=== Problem description ===
Select all lines holding the word "name" from the entries that follow.

=== Material ===
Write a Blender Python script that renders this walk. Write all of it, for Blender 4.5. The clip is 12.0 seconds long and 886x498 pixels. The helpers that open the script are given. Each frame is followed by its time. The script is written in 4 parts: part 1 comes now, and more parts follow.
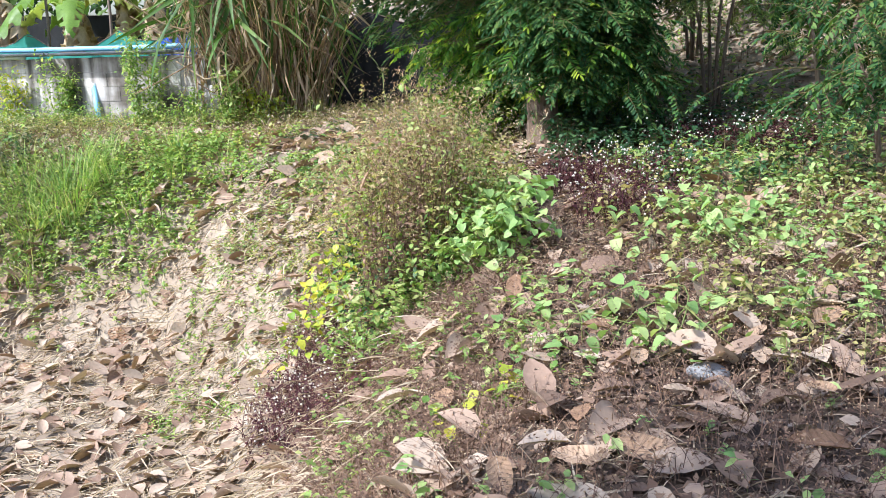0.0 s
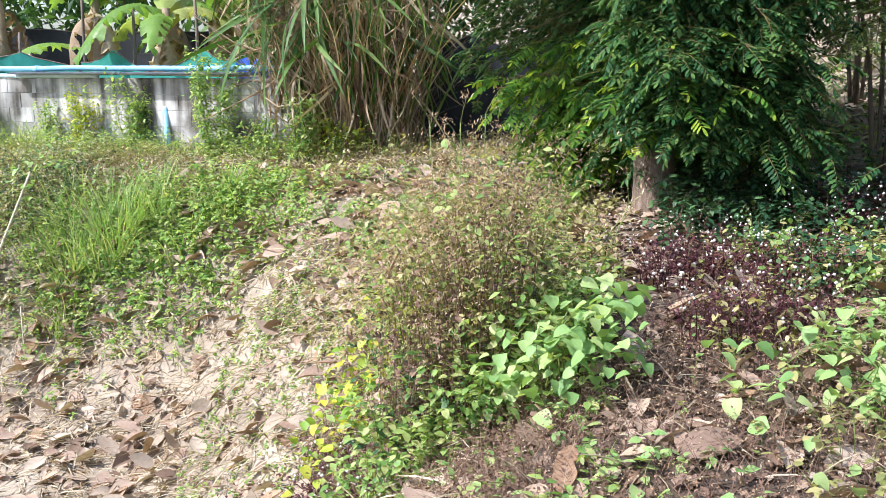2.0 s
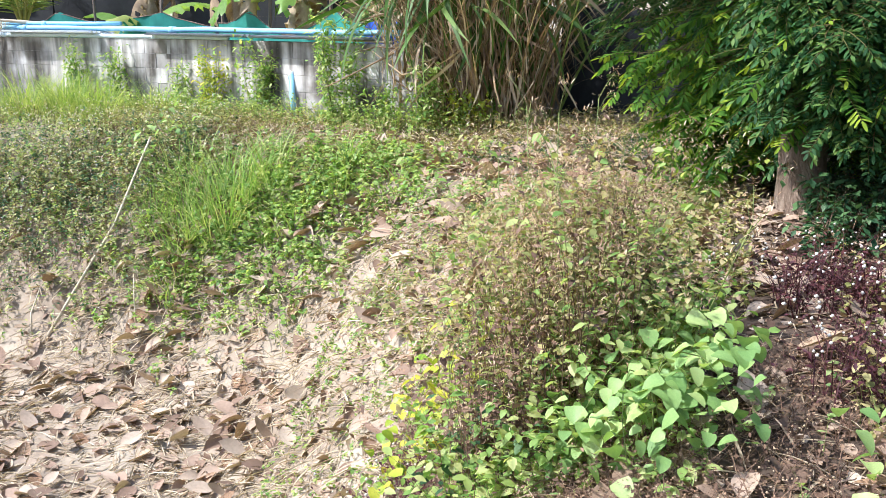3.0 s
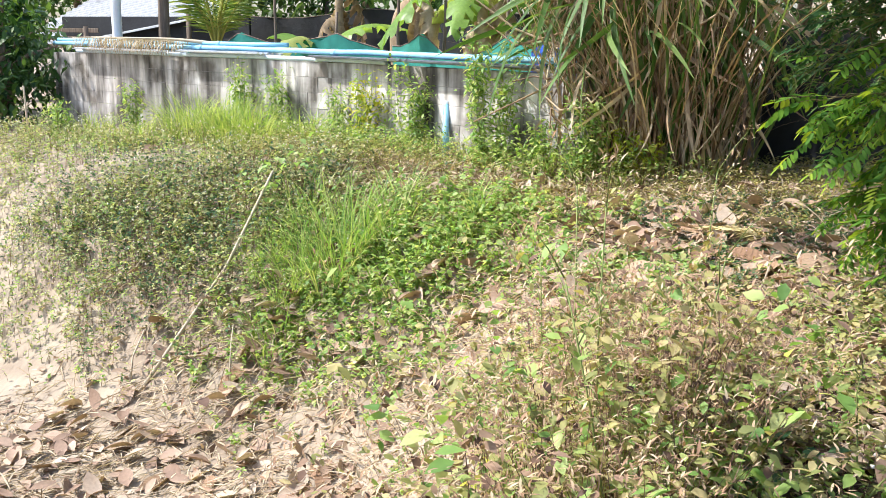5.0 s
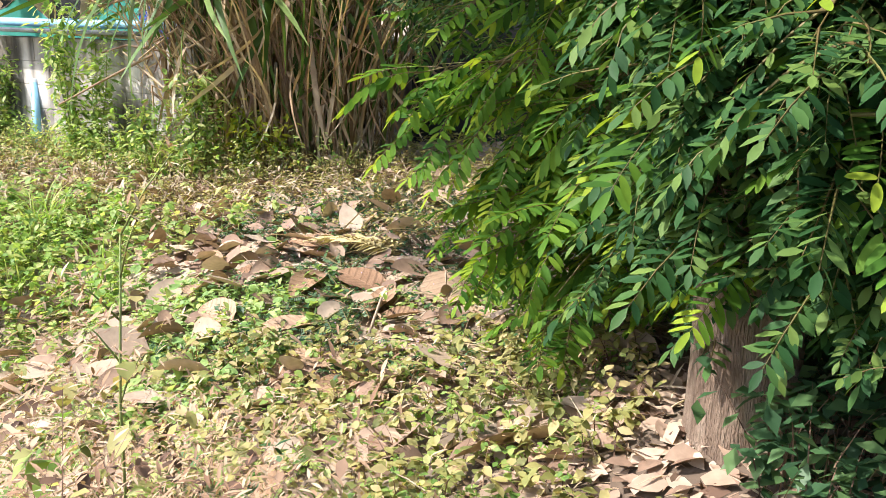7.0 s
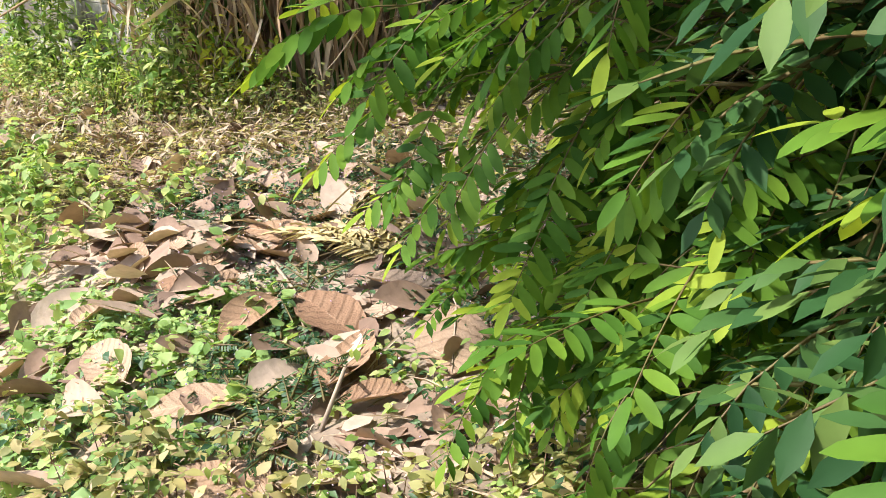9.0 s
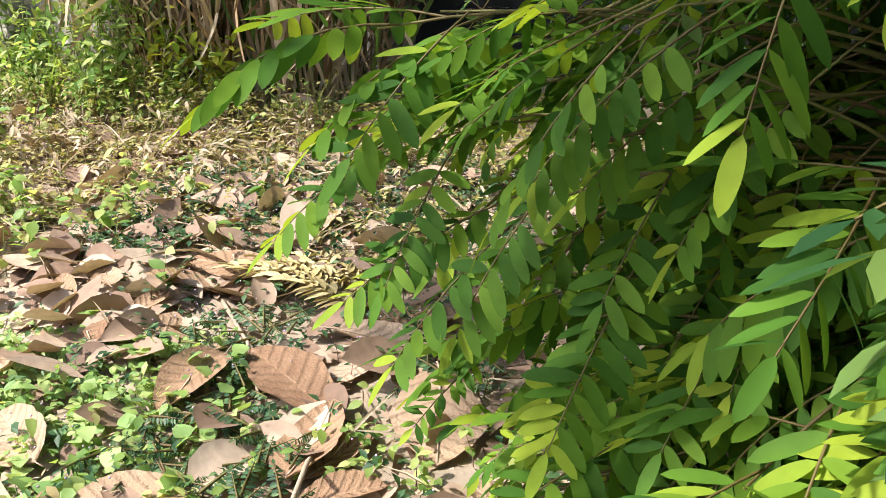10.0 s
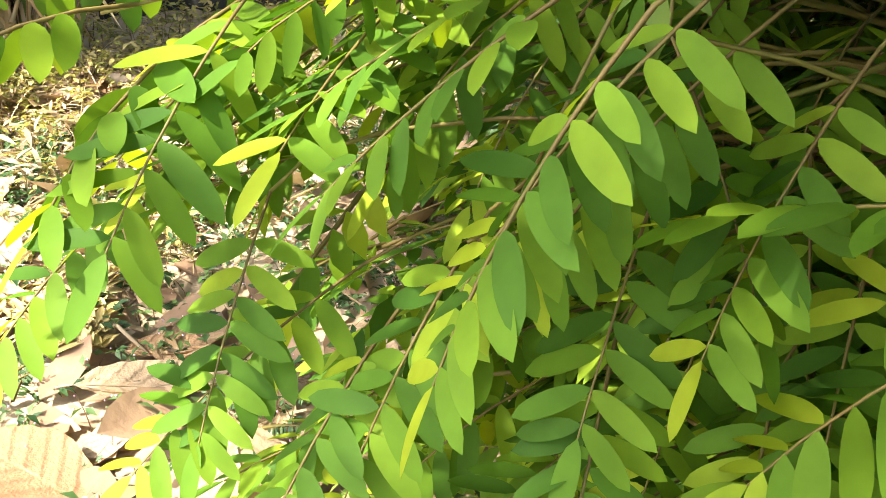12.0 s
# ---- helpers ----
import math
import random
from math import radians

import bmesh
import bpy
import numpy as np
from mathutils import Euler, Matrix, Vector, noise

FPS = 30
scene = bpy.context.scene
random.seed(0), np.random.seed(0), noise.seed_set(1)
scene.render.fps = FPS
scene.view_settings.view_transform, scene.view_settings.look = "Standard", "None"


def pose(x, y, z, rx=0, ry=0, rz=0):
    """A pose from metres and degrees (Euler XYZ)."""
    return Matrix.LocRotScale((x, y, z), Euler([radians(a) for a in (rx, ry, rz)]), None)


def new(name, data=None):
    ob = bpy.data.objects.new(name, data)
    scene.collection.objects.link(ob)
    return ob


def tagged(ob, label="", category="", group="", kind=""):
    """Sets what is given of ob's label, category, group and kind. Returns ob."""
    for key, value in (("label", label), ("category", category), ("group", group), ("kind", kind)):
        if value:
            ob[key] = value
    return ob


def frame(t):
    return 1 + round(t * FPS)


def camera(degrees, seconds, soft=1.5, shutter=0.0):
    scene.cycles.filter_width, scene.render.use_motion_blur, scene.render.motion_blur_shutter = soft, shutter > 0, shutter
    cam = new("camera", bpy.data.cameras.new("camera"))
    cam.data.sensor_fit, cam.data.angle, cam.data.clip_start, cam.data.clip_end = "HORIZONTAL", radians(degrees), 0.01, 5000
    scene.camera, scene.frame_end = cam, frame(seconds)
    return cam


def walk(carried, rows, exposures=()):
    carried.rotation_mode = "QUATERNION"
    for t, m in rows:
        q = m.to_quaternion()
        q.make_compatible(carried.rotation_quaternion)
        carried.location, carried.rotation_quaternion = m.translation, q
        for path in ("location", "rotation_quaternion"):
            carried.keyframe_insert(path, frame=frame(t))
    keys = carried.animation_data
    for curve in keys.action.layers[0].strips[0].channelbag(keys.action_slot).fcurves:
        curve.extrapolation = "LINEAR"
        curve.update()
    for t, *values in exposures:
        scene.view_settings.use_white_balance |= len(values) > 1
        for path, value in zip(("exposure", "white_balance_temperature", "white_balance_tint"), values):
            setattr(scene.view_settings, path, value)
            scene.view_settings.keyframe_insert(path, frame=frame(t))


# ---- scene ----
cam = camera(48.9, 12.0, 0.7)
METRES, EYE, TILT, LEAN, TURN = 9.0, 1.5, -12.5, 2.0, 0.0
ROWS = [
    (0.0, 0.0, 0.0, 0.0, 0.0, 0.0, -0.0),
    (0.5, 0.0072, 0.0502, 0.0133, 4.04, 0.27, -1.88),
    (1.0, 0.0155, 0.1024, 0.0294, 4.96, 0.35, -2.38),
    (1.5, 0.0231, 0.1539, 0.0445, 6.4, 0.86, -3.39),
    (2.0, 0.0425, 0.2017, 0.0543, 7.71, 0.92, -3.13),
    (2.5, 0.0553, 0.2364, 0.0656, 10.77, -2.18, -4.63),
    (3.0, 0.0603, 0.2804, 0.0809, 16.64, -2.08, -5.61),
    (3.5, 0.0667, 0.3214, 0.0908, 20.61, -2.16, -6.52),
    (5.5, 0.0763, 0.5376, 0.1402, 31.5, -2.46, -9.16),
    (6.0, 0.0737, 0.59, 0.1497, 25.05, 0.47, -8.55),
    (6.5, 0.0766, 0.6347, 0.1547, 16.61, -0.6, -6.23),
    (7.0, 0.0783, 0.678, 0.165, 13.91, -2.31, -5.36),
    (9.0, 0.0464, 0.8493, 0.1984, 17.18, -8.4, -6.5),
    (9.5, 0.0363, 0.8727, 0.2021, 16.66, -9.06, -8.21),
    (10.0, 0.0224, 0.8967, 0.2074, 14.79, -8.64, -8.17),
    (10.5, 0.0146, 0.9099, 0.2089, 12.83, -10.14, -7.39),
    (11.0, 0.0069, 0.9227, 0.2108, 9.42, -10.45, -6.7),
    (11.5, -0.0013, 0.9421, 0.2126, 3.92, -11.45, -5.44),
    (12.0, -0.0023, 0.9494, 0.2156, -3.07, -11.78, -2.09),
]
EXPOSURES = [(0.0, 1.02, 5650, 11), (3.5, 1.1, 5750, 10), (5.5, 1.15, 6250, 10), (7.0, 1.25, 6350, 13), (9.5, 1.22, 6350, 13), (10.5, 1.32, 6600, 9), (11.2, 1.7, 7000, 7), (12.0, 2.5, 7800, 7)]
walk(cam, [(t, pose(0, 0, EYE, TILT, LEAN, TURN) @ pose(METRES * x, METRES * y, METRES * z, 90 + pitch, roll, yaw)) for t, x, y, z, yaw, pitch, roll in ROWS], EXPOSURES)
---
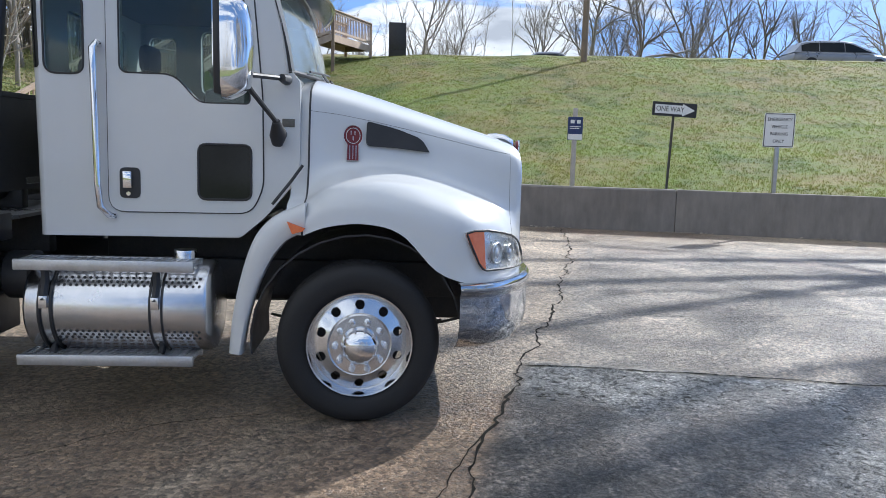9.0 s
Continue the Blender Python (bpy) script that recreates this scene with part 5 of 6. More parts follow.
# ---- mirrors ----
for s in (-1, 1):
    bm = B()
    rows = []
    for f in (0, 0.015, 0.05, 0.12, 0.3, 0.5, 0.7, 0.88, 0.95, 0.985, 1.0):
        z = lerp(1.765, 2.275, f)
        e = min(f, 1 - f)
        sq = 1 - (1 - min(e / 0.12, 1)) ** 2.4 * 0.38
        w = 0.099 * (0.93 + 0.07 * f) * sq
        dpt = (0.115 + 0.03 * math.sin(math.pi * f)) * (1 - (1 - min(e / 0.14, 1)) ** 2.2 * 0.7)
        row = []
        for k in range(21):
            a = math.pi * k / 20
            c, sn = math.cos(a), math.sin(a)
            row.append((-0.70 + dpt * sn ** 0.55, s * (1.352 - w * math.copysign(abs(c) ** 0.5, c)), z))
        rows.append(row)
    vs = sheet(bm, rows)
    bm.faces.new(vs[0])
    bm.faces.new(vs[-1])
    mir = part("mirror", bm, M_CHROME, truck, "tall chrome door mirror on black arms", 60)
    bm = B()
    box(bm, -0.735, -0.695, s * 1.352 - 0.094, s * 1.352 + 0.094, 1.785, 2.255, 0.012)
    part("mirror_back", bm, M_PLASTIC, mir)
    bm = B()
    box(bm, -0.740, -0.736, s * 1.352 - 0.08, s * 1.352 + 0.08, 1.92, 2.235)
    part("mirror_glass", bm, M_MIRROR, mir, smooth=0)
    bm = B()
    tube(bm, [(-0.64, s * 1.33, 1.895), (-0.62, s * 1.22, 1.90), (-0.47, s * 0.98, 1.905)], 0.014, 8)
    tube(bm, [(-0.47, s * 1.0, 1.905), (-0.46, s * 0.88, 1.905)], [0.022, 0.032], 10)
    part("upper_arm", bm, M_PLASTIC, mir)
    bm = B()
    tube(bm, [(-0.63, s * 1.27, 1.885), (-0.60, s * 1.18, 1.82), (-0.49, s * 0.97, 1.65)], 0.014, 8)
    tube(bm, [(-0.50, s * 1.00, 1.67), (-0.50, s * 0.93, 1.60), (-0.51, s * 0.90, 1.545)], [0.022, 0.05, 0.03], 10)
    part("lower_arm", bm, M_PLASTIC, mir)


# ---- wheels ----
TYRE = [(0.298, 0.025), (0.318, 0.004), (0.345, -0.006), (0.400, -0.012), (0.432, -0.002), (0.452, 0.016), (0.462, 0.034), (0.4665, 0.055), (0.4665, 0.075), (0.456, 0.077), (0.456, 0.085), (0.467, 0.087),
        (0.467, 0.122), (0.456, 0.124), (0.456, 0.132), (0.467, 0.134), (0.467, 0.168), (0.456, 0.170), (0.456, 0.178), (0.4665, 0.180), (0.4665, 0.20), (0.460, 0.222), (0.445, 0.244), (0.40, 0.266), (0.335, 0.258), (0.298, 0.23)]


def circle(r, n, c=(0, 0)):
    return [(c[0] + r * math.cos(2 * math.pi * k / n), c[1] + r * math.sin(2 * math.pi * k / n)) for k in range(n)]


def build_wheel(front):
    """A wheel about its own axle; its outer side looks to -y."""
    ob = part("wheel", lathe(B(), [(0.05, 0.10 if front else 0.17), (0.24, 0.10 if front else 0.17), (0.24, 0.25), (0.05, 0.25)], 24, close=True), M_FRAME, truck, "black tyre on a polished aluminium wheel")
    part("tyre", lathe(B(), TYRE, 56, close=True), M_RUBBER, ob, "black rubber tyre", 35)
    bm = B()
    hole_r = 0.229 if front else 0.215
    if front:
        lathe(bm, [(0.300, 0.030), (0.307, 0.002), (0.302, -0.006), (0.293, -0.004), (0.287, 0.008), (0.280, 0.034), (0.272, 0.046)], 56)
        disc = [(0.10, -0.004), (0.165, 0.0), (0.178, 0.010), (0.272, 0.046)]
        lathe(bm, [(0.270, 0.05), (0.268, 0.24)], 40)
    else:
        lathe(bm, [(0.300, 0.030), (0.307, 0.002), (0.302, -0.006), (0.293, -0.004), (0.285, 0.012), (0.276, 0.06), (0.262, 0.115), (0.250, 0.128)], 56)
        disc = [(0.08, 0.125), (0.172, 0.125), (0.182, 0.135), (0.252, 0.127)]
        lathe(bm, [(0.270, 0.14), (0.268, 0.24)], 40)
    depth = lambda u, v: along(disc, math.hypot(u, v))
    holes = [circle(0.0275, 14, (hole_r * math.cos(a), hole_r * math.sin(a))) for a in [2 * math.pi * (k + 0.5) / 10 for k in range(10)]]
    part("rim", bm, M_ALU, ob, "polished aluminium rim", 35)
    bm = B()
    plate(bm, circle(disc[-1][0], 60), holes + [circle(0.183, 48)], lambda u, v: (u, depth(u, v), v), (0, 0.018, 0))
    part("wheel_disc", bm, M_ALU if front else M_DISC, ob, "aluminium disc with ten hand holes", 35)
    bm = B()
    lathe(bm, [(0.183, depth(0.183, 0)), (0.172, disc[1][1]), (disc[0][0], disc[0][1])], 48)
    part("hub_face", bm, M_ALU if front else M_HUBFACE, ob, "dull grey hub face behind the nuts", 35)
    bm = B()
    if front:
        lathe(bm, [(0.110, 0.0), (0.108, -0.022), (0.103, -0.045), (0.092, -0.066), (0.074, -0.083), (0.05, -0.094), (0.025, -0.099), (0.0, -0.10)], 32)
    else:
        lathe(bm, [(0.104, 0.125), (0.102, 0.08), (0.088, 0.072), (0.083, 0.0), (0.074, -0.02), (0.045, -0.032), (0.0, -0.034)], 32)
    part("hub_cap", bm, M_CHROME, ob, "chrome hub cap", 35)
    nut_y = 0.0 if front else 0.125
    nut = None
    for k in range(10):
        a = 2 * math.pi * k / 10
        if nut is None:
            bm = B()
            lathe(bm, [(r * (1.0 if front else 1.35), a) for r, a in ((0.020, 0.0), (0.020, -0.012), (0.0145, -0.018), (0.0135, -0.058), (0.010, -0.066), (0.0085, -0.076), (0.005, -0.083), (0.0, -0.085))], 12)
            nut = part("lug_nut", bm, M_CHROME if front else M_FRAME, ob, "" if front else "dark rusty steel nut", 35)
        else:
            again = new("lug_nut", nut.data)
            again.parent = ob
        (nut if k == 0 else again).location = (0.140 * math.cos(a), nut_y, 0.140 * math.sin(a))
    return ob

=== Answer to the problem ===
def new(name, data=None):
    ob = bpy.data.objects.new(name, data)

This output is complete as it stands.